Salaries for the fire department and ambulance show significant changes. The fire department salary line item is reduced by $54,196, more than 38 percent. But the difference represents an accounting change, not a salary reduction. The town decided to move volunteer firefighters from a salary to a stipend this year.
The fire department ambulance service has proposed a substantial increase to its salary account to cover paramedic shifts during vacations, holidays, and other absences. The line item will increase from $448,606 to $517,984, up 15.5 percent.
“We added about $69,000,” Ms. Dolby said. “We were finding it was difficult to staff the ambulance. This money will cover the expenses to staff the ambulance the way it should be staffed.”
Like many towns this year, Edgartown’s warrant signals a shift in funding for the Dukes County Housing Authority rental assistance program. Voters will decide whether to contribute $126,000 to subsidize rents for Edgartown families. The Island Affordable Housing Fund, which provided partial support to subsidize rents, failed to meet its funding commitment on time last fall, and has been struggling to raise funds for the program this winter. Last week, the housing authority announced that the fund could not meet its April committment to the authority.
“For the first time we’re putting a significant amount of money into the rental assistance program, because of what happened in November,” said Janet Hathaway, chairman of the affordable housing committee. Also on the warrant is a request to appropriate $30,000 from the town’s affordable housing reserve fund to further subsidize rents at the Morgan Woods development.
“That is an increase that is due to just to the economics of the individuals that are there,” Ms. Hathaway said. “They came to us right around Christmas and said quite a few people are struggling. I don’t see them being able to maintain their rent.” She said through the winter, one or two families left their homes each month, because they could no longer afford the subsidized rents.
The warrant also requests $37,000 for historic displays in the firefighting museum, $25,000 to restore the town bell in the Whaling Church, and $75,000 for historic restoration of the town wharf.
Over and Override
An override question asking for $300,000 to start over on designing a new library expansion has drawn interest. Last summer, when it became clear the private fundraising effort would fall well short of its $11 million goal, the town was forced to pass up a $4.6 million state matching grant.
“It was a perfect storm,” said Mr. Smadbeck. “It was a great effort by the trustees to do it that way, it just isn’t going to work. We’re going to have an opportunity to make it a town project.”
The override question on this year’s warrant would fund study and redesign of the expansion project, so the town can once again seek state and private funding for the project. Given the current difficult fundraising climate, and budget trimming at the state level, library building committee member Larry Mercier expects significant changes in the original 17,000 square foot expansion design.
That plan connected the present building with the nearby Captain Warren House, purchased by taxpayers for $3.5 million.
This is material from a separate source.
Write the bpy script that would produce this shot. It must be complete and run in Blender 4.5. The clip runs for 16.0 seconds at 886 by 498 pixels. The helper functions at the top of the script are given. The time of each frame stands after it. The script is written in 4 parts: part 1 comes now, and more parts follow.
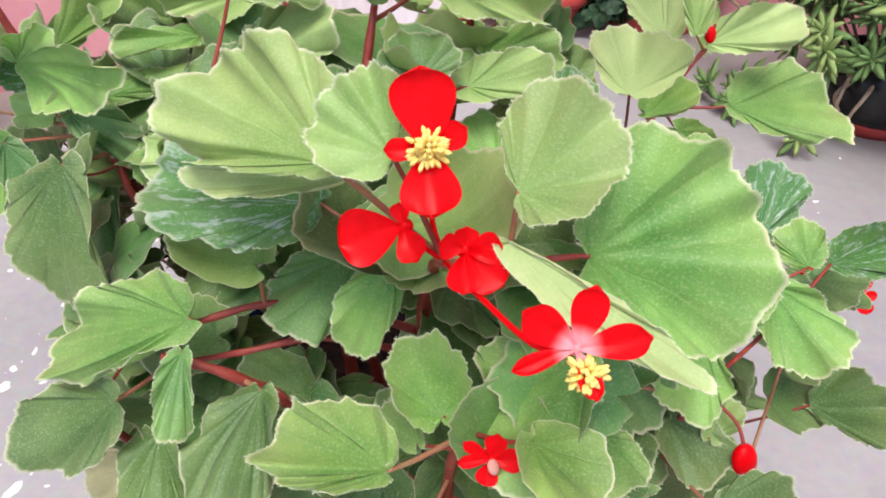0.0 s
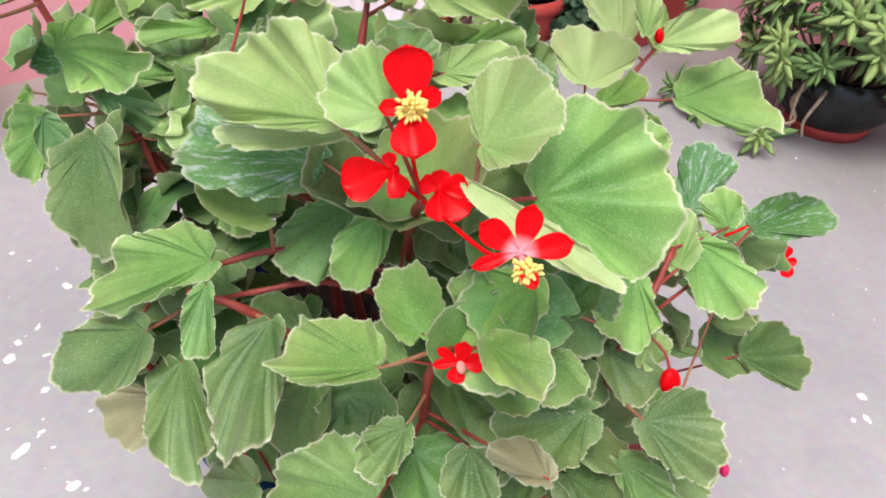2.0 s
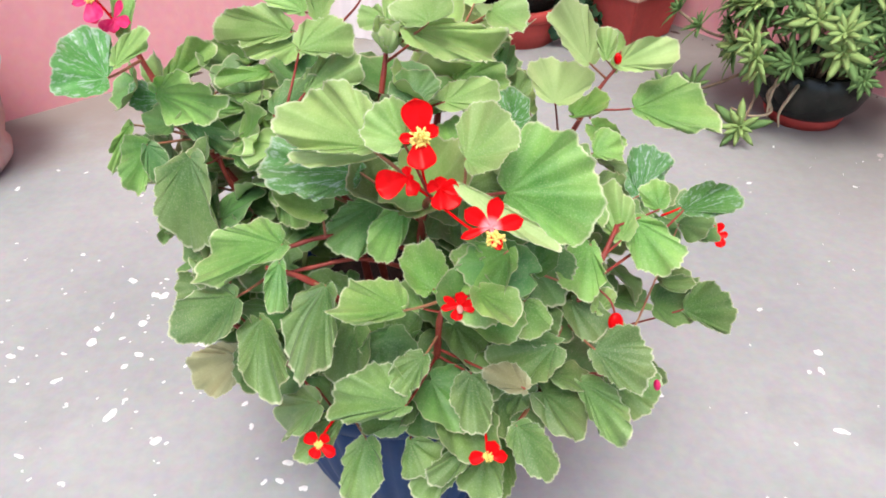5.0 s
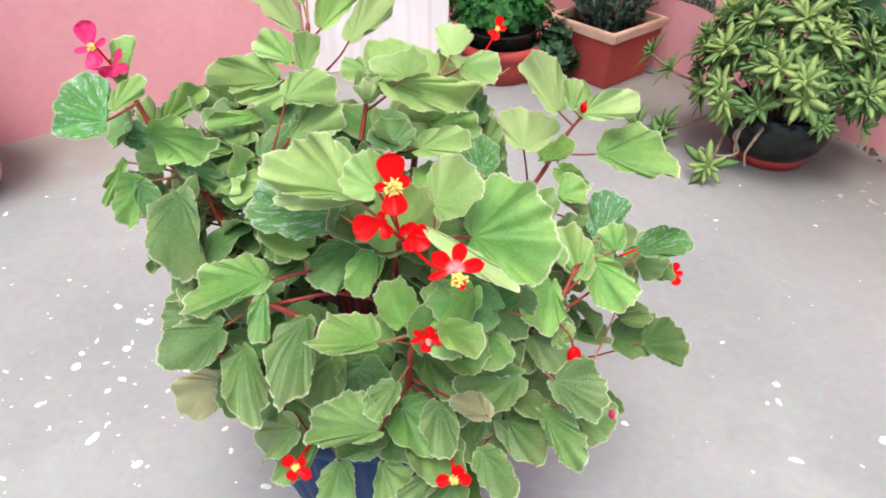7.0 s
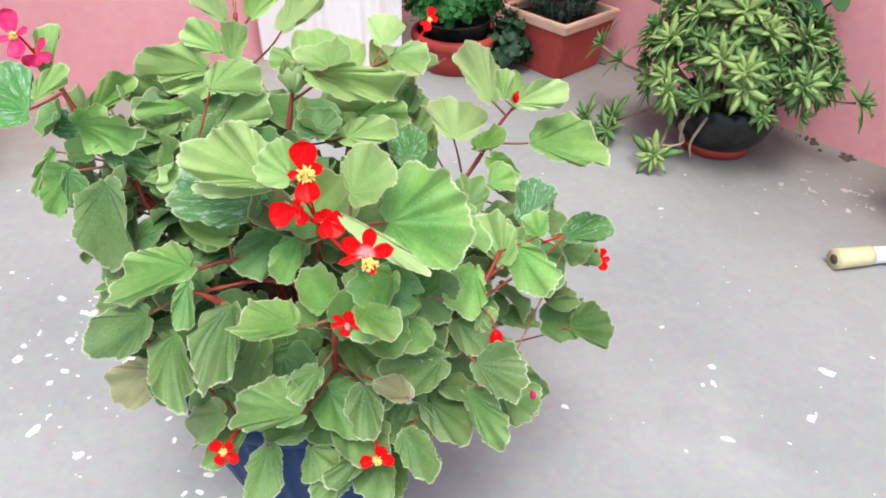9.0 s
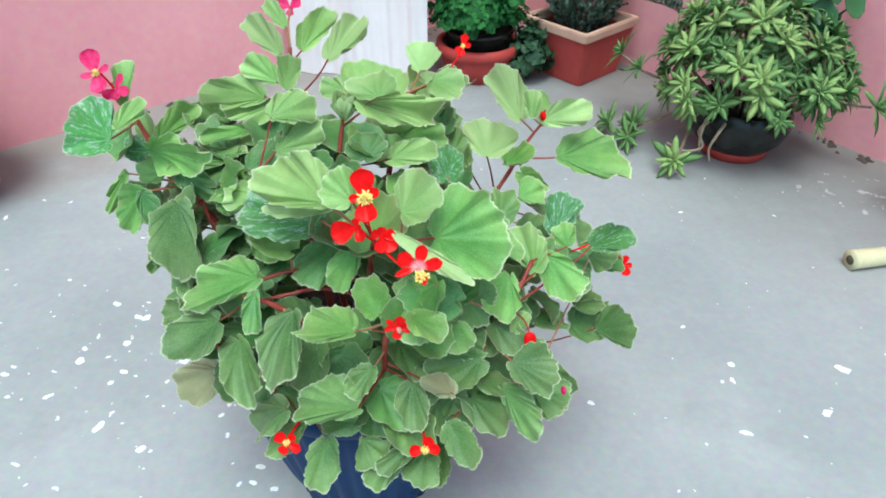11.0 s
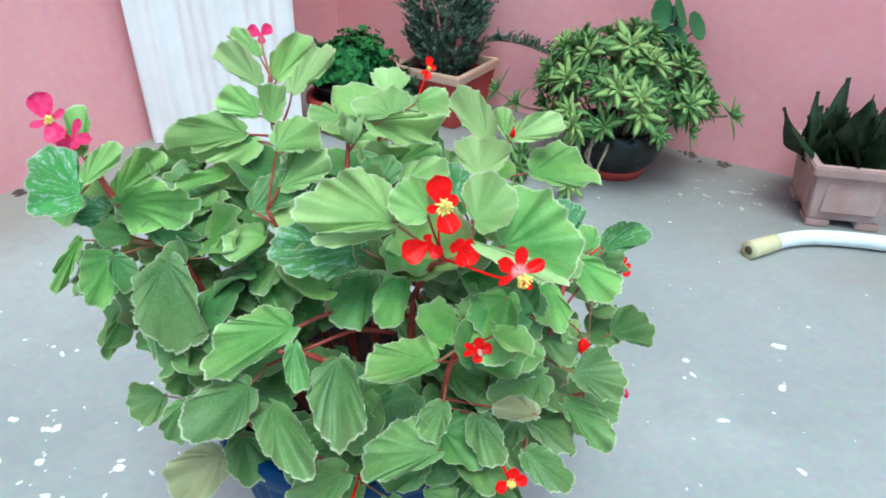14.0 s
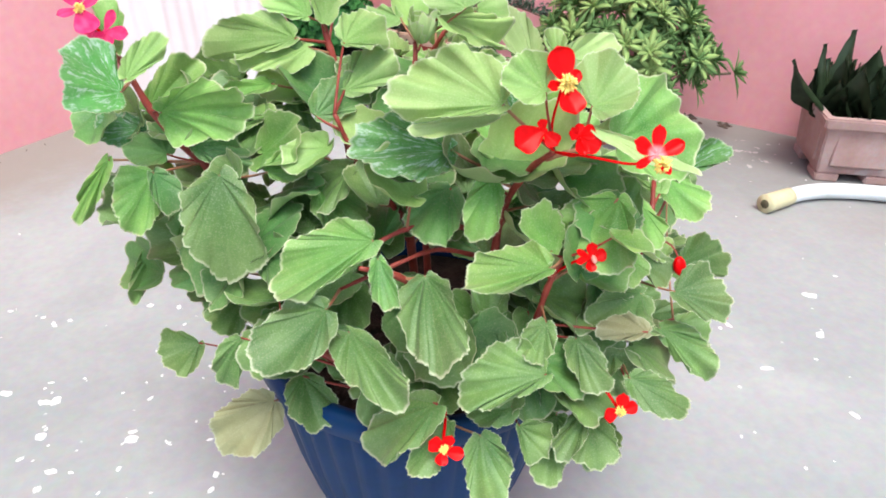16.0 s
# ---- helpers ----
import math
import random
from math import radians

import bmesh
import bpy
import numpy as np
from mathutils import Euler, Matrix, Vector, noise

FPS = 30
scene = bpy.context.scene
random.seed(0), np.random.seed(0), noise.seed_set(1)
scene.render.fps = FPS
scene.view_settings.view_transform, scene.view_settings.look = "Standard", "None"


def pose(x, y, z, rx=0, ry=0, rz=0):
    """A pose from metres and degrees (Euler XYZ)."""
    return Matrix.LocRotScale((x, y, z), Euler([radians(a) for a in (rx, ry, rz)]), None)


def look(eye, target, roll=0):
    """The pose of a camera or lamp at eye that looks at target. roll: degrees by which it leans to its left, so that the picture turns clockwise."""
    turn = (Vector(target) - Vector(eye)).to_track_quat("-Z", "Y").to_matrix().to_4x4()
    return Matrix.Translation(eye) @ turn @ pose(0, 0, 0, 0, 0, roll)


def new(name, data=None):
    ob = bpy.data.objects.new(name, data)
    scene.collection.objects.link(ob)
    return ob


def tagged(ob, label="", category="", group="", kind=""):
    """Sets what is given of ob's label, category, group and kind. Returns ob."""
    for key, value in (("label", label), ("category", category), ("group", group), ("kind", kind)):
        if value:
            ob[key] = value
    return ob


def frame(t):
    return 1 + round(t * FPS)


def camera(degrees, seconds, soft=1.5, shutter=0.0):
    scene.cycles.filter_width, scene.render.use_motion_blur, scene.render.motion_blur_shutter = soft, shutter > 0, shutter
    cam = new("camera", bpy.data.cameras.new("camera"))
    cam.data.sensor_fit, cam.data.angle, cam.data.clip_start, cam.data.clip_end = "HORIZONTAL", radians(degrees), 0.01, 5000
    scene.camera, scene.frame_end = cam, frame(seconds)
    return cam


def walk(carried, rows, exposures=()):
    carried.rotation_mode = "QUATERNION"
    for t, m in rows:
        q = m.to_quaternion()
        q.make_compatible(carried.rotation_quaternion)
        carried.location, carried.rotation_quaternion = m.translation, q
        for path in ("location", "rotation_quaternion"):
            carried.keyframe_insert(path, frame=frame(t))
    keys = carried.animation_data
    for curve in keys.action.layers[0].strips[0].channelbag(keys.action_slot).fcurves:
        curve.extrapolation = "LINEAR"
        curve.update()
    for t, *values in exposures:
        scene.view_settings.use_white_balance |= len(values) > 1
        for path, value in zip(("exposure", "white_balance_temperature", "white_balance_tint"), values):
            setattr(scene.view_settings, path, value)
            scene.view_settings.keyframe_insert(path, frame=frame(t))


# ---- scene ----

If voters approve the design funds, the building committee hopes to begin construction in 2012.
“That’s actually pretty exciting,” Mr. Smadbeck said. “It’s a beginning not an end. I’m pretty excited about the prospects of a new library for Edgartown.”
Also among the override questions is a request for $250,000 to replace one of the town’s two ambulances.
“The ambulance is on rotation of ten years,” said deputy chief Alex Schaeffer, who manages the ambulance service. “We’re actually in our eleventh year. We’re looking for its normal scheduled replacement.”
Other Prop. 2.5 overrides call for $236,000 for dredging, $135,000 for street repair, and $45,000 for sidewalk, bike path, and storm water drainage systems, $25,000 for doors for the wastewater treatment plant, and another $40,720 to replace the heating systems at the plant.
Device debate
Article 28 on the warrant is an unusual question for voters in the historic town of white houses, green shutters, and picket fences. The article would change town bylaws to regulate “electric personal assistive mobility devices.”
Most people know the devices as Segues, the brand name of the only company that manufactures them. The two-wheel devices are balanced by complex gyroscope technology and allow a passenger to zip around while standing aboard on a small platform, steering with handlebars. The bylaw change would require written permission from the police chief to operate the vehicles on town property. The operator must have a valid driver’s license, wear protective headgear, and could only operate in daylight hours.